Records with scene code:
◇ ◇ ◇ ◇ ◇ ◇ ◇

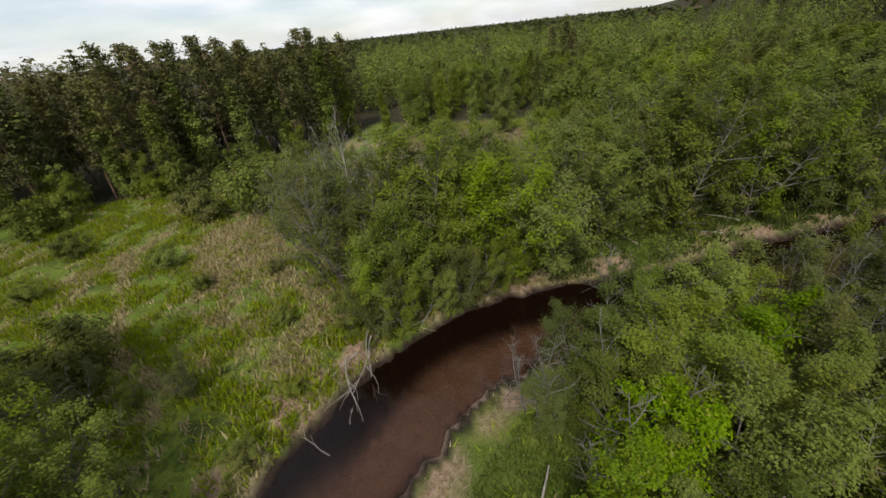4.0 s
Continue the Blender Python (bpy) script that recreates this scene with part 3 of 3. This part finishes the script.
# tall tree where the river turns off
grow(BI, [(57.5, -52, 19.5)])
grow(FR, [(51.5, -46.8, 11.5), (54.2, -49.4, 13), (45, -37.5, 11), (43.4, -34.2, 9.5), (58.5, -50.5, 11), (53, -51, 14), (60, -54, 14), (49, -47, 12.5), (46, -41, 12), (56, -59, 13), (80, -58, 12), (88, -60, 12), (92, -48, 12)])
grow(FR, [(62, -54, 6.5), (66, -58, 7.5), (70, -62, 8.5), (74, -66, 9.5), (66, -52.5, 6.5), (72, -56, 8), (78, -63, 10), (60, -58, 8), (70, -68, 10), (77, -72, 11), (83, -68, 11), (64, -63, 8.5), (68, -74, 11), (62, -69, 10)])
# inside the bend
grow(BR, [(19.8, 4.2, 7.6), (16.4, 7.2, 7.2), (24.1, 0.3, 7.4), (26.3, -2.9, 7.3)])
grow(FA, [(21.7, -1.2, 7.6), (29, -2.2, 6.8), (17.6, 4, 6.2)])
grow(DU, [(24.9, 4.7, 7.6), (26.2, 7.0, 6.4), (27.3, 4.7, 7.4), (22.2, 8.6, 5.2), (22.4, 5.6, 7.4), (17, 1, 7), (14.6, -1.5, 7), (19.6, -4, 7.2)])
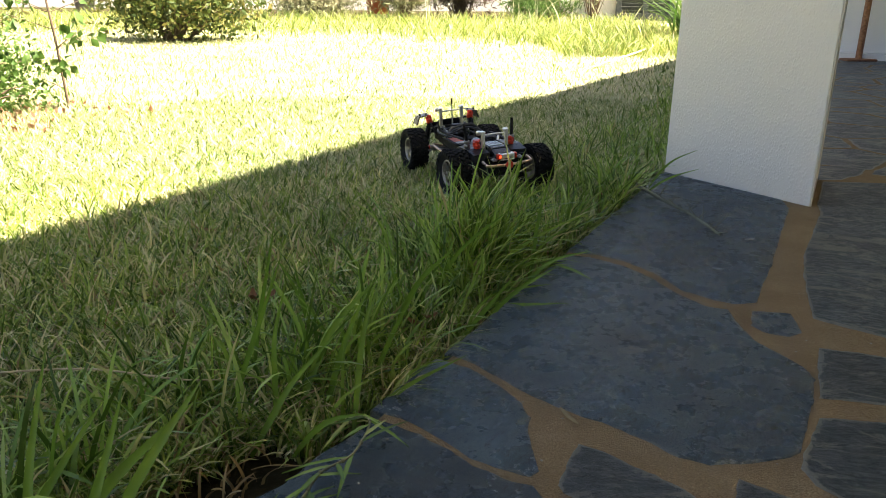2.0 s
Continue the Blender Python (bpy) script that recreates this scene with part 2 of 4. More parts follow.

◇ ◇ ◇ ◇ ◇ ◇ ◇

TASK BRIEF:
All of the lines above should be printed exactly, minus the pictures.

ANSWER IN FULL:
4.0 s
Continue the Blender Python (bpy) script that recreates this scene with part 3 of 3. This part finishes the script.
# tall tree where the river turns off
grow(BI, [(57.5, -52, 19.5)])
grow(FR, [(51.5, -46.8, 11.5), (54.2, -49.4, 13), (45, -37.5, 11), (43.4, -34.2, 9.5), (58.5, -50.5, 11), (53, -51, 14), (60, -54, 14), (49, -47, 12.5), (46, -41, 12), (56, -59, 13), (80, -58, 12), (88, -60, 12), (92, -48, 12)])
grow(FR, [(62, -54, 6.5), (66, -58, 7.5), (70, -62, 8.5), (74, -66, 9.5), (66, -52.5, 6.5), (72, -56, 8), (78, -63, 10), (60, -58, 8), (70, -68, 10), (77, -72, 11), (83, -68, 11), (64, -63, 8.5), (68, -74, 11), (62, -69, 10)])
# inside the bend
grow(BR, [(19.8, 4.2, 7.6), (16.4, 7.2, 7.2), (24.1, 0.3, 7.4), (26.3, -2.9, 7.3)])
grow(FA, [(21.7, -1.2, 7.6), (29, -2.2, 6.8), (17.6, 4, 6.2)])
grow(DU, [(24.9, 4.7, 7.6), (26.2, 7.0, 6.4), (27.3, 4.7, 7.4), (22.2, 8.6, 5.2), (22.4, 5.6, 7.4), (17, 1, 7), (14.6, -1.5, 7), (19.6, -4, 7.2)])
2.0 s
Continue the Blender Python (bpy) script that recreates this scene with part 2 of 4. More parts follow.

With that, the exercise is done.